Collected data
==*==

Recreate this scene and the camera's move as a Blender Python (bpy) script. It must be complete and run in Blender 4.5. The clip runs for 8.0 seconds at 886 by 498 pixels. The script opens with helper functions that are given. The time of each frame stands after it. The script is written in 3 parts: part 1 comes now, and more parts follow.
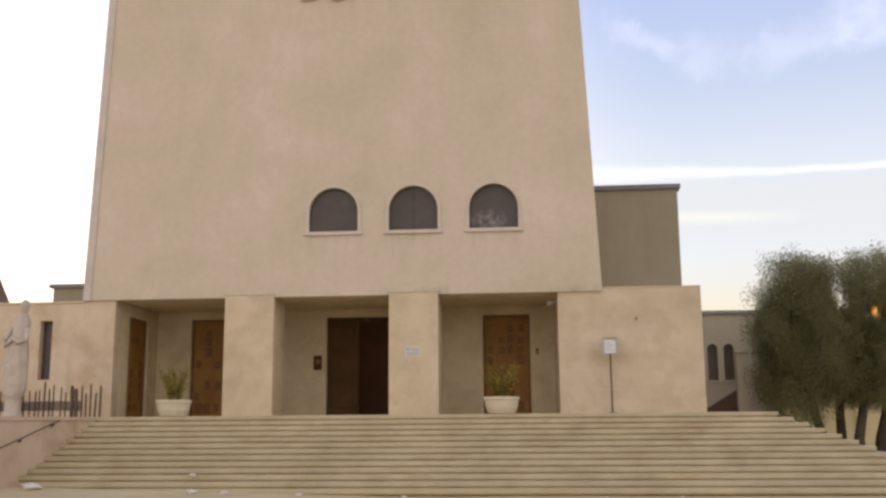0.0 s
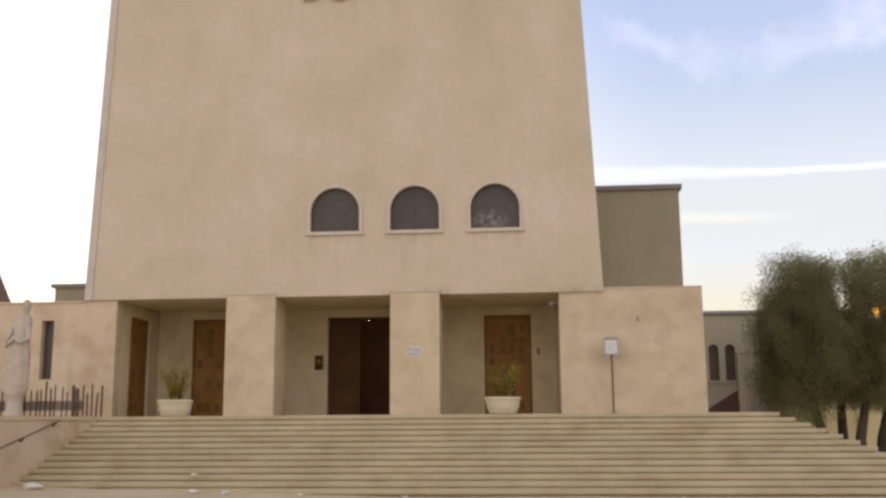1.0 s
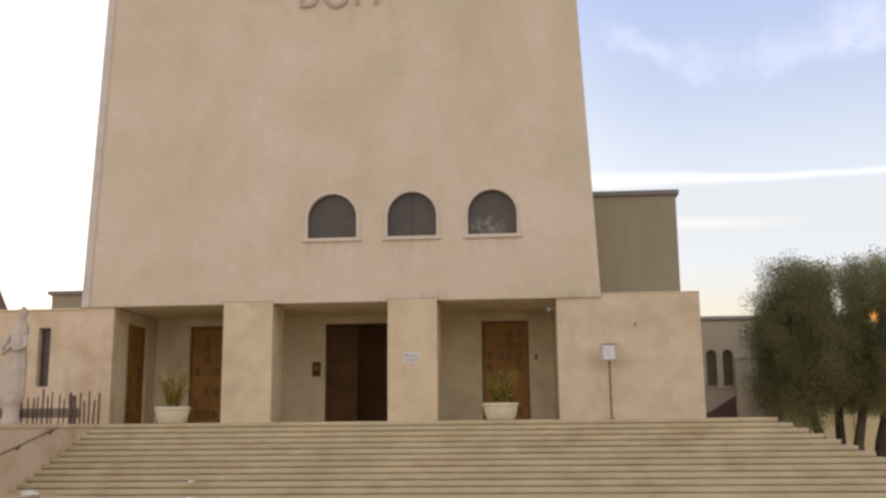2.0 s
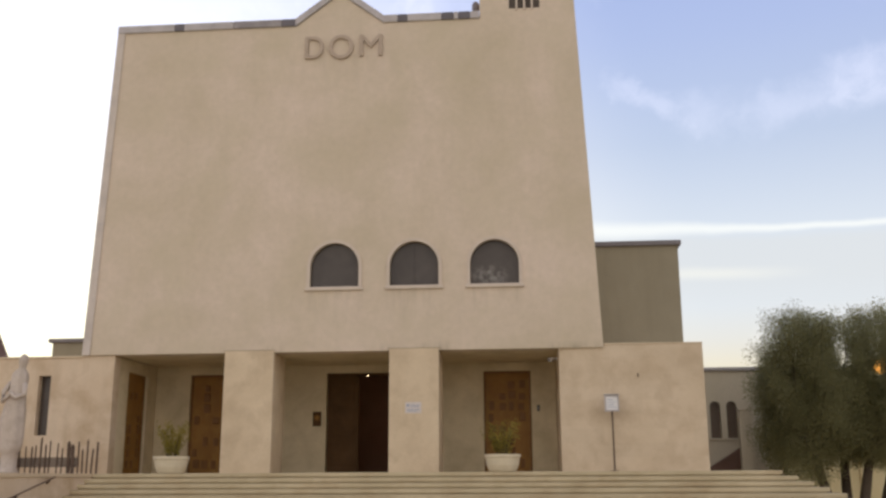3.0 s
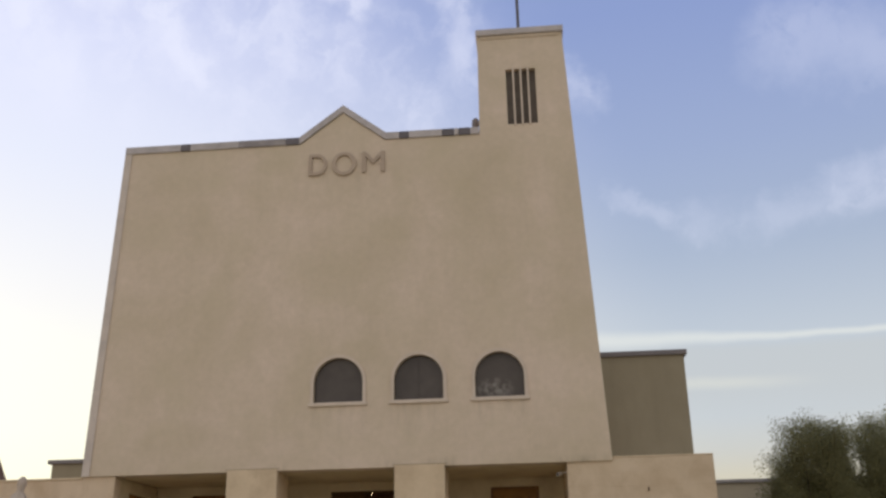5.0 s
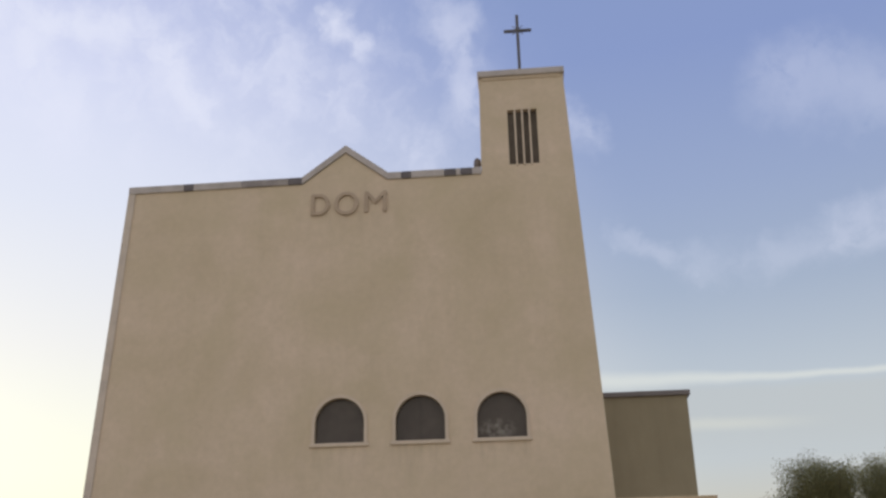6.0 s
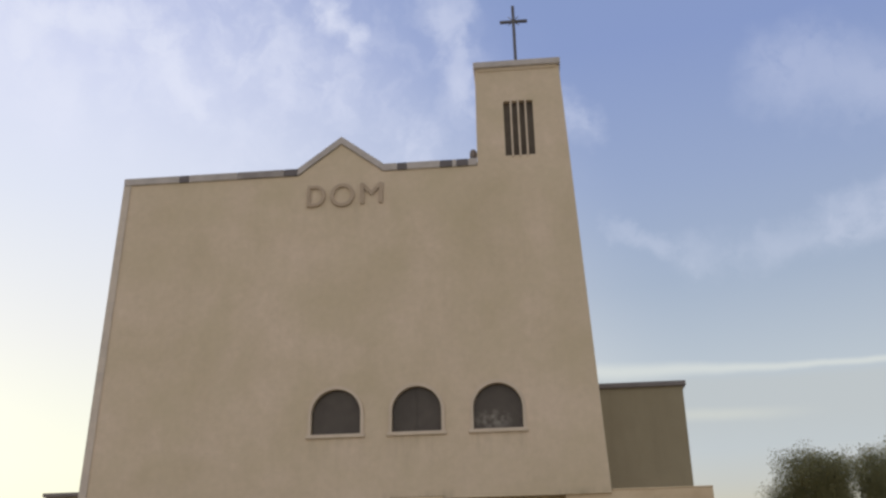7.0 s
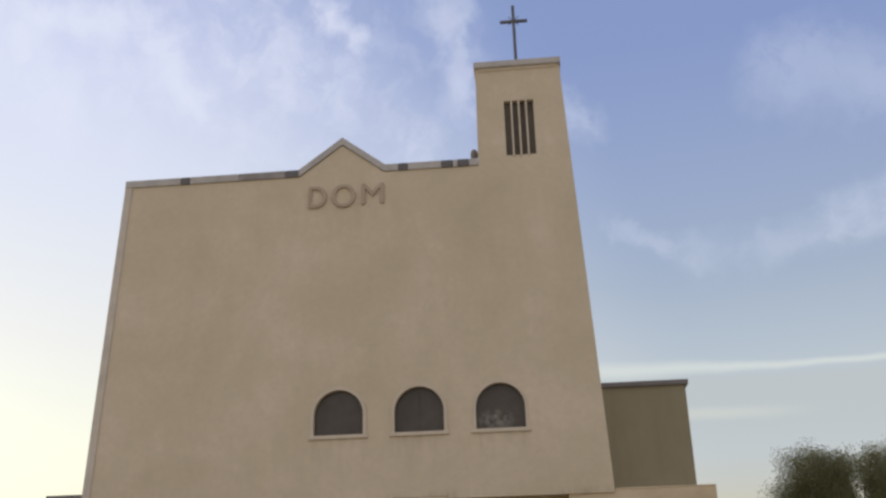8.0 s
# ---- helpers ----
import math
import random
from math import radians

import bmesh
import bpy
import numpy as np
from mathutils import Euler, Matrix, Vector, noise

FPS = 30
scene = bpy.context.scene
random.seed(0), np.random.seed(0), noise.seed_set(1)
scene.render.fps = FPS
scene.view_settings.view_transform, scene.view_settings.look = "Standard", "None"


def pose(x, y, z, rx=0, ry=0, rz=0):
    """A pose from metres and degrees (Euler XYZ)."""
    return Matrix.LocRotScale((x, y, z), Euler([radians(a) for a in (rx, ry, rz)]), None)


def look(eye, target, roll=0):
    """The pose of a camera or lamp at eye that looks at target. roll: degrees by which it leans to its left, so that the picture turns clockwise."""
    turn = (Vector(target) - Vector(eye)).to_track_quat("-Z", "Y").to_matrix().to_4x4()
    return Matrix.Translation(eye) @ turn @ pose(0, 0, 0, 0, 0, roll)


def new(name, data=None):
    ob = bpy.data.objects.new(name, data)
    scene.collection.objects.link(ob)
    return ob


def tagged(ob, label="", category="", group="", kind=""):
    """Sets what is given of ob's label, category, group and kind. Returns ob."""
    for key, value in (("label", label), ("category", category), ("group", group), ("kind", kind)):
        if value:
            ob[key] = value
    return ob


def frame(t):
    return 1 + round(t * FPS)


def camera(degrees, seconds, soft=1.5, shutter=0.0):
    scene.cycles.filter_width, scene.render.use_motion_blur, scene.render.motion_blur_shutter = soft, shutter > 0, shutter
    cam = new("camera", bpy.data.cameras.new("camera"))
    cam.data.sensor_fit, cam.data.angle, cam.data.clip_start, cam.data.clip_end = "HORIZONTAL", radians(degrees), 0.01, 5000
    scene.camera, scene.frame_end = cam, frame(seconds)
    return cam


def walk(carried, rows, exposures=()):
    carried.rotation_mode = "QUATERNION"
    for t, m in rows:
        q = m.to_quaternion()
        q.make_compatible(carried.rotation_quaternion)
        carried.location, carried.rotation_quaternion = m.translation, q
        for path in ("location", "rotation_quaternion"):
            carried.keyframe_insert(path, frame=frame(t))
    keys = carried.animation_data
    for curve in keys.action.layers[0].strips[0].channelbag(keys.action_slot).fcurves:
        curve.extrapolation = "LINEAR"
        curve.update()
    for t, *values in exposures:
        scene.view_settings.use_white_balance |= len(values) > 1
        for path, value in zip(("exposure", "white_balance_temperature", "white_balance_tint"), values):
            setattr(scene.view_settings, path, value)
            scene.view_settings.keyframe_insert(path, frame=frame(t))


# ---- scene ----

# ---------------------------------------------------------------- camera
# (seconds, yaw, pitch, roll): one standing place, the view tilts up the church front
EYE = (3.045, -26.325, 1.55)
PATH = [
    (0, 4.906, 10.051, 0.45),
    (0.5, 5.031, 10.109, 0.445),
    (1, 4.976, 10.056, 0.387),
    (1.2, 4.976, 10.056, 0.387),
    (2.3, 4.822, 10.974, 0.585),
    (2.5, 4.866, 11.706, 0.347),
    (3, 4.921, 13.338, 0.266),
    (3.5, 5.169, 14.87, 0.564),
    (4, 5.183, 16.464, 0.842),
    (4.5, 5.225, 18.453, 0.873),
    (5, 5.38, 20.015, 1.083),
    (5.2, 5.423, 21.057, 1.075),
    (6.3, 5.484, 22.39, 1.01),
    (6.5, 5.313, 22.037, 0.931),
    (7, 5.285, 21.849, 1.159),
    (7.5, 5.744, 22.06, 1.262),
    (8, 5.504, 21.867, 1.463),
]
cam = camera(49.23, 8.0, soft=2.7)
walk(cam, [(t, pose(*EYE, 90 + p, r, y)) for t, y, p, r in PATH],
     exposures=[(0.0, 1.15, 6540, 6.5), (2.4, 1.14, 6500, 6), (3.0, 1.02, 6410, 4.5), (3.5, 0.90, 6370, 4), (5.0, 0.63, 6320, 3), (6.5, 0.51, 6320, 1.5), (8.0, 0.51, 6290, 0.5)])

# ---------------------------------------------------------------- world and sun
SUN_AZ, SUN_EL = -44.0, 8.0      # degrees: left of the church axis, low behind the church


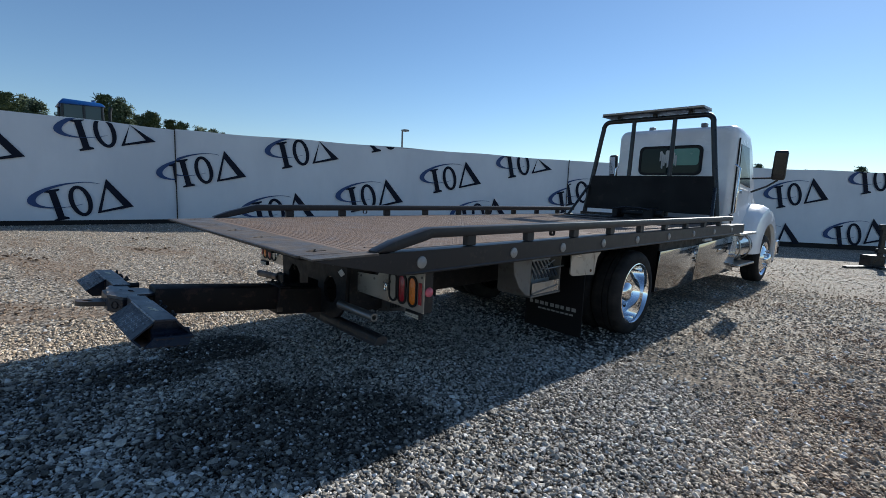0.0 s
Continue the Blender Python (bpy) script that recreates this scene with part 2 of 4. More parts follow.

==*==

▸ Objective: Transcribe the records above verbatim. Do not carry over any picture.

▸ Response:
Recreate this scene and the camera's move as a Blender Python (bpy) script. It must be complete and run in Blender 4.5. The clip runs for 8.0 seconds at 886 by 498 pixels. The script opens with helper functions that are given. The time of each frame stands after it. The script is written in 3 parts: part 1 comes now, and more parts follow.
0.0 s
1.0 s
2.0 s
3.0 s
5.0 s
6.0 s
7.0 s
8.0 s
# ---- helpers ----
import math
import random
from math import radians

import bmesh
import bpy
import numpy as np
from mathutils import Euler, Matrix, Vector, noise

FPS = 30
scene = bpy.context.scene
random.seed(0), np.random.seed(0), noise.seed_set(1)
scene.render.fps = FPS
scene.view_settings.view_transform, scene.view_settings.look = "Standard", "None"


def pose(x, y, z, rx=0, ry=0, rz=0):
    """A pose from metres and degrees (Euler XYZ)."""
    return Matrix.LocRotScale((x, y, z), Euler([radians(a) for a in (rx, ry, rz)]), None)


def look(eye, target, roll=0):
    """The pose of a camera or lamp at eye that looks at target. roll: degrees by which it leans to its left, so that the picture turns clockwise."""
    turn = (Vector(target) - Vector(eye)).to_track_quat("-Z", "Y").to_matrix().to_4x4()
    return Matrix.Translation(eye) @ turn @ pose(0, 0, 0, 0, 0, roll)


def new(name, data=None):
    ob = bpy.data.objects.new(name, data)
    scene.collection.objects.link(ob)
    return ob


def tagged(ob, label="", category="", group="", kind=""):
    """Sets what is given of ob's label, category, group and kind. Returns ob."""
    for key, value in (("label", label), ("category", category), ("group", group), ("kind", kind)):
        if value:
            ob[key] = value
    return ob


def frame(t):
    return 1 + round(t * FPS)


def camera(degrees, seconds, soft=1.5, shutter=0.0):
    scene.cycles.filter_width, scene.render.use_motion_blur, scene.render.motion_blur_shutter = soft, shutter > 0, shutter
    cam = new("camera", bpy.data.cameras.new("camera"))
    cam.data.sensor_fit, cam.data.angle, cam.data.clip_start, cam.data.clip_end = "HORIZONTAL", radians(degrees), 0.01, 5000
    scene.camera, scene.frame_end = cam, frame(seconds)
    return cam


def walk(carried, rows, exposures=()):
    carried.rotation_mode = "QUATERNION"
    for t, m in rows:
        q = m.to_quaternion()
        q.make_compatible(carried.rotation_quaternion)
        carried.location, carried.rotation_quaternion = m.translation, q
        for path in ("location", "rotation_quaternion"):
            carried.keyframe_insert(path, frame=frame(t))
    keys = carried.animation_data
    for curve in keys.action.layers[0].strips[0].channelbag(keys.action_slot).fcurves:
        curve.extrapolation = "LINEAR"
        curve.update()
    for t, *values in exposures:
        scene.view_settings.use_white_balance |= len(values) > 1
        for path, value in zip(("exposure", "white_balance_temperature", "white_balance_tint"), values):
            setattr(scene.view_settings, path, value)
            scene.view_settings.keyframe_insert(path, frame=frame(t))


# ---- scene ----

# ---------------------------------------------------------------- camera
# (seconds, yaw, pitch, roll): one standing place, the view tilts up the church front
EYE = (3.045, -26.325, 1.55)
PATH = [
    (0, 4.906, 10.051, 0.45),
    (0.5, 5.031, 10.109, 0.445),
    (1, 4.976, 10.056, 0.387),
    (1.2, 4.976, 10.056, 0.387),
    (2.3, 4.822, 10.974, 0.585),
    (2.5, 4.866, 11.706, 0.347),
    (3, 4.921, 13.338, 0.266),
    (3.5, 5.169, 14.87, 0.564),
    (4, 5.183, 16.464, 0.842),
    (4.5, 5.225, 18.453, 0.873),
    (5, 5.38, 20.015, 1.083),
    (5.2, 5.423, 21.057, 1.075),
    (6.3, 5.484, 22.39, 1.01),
    (6.5, 5.313, 22.037, 0.931),
    (7, 5.285, 21.849, 1.159),
    (7.5, 5.744, 22.06, 1.262),
    (8, 5.504, 21.867, 1.463),
]
cam = camera(49.23, 8.0, soft=2.7)
walk(cam, [(t, pose(*EYE, 90 + p, r, y)) for t, y, p, r in PATH],
     exposures=[(0.0, 1.15, 6540, 6.5), (2.4, 1.14, 6500, 6), (3.0, 1.02, 6410, 4.5), (3.5, 0.90, 6370, 4), (5.0, 0.63, 6320, 3), (6.5, 0.51, 6320, 1.5), (8.0, 0.51, 6290, 0.5)])

# ---------------------------------------------------------------- world and sun
SUN_AZ, SUN_EL = -44.0, 8.0      # degrees: left of the church axis, low behind the church


0.0 s
Continue the Blender Python (bpy) script that recreates this scene with part 2 of 4. More parts follow.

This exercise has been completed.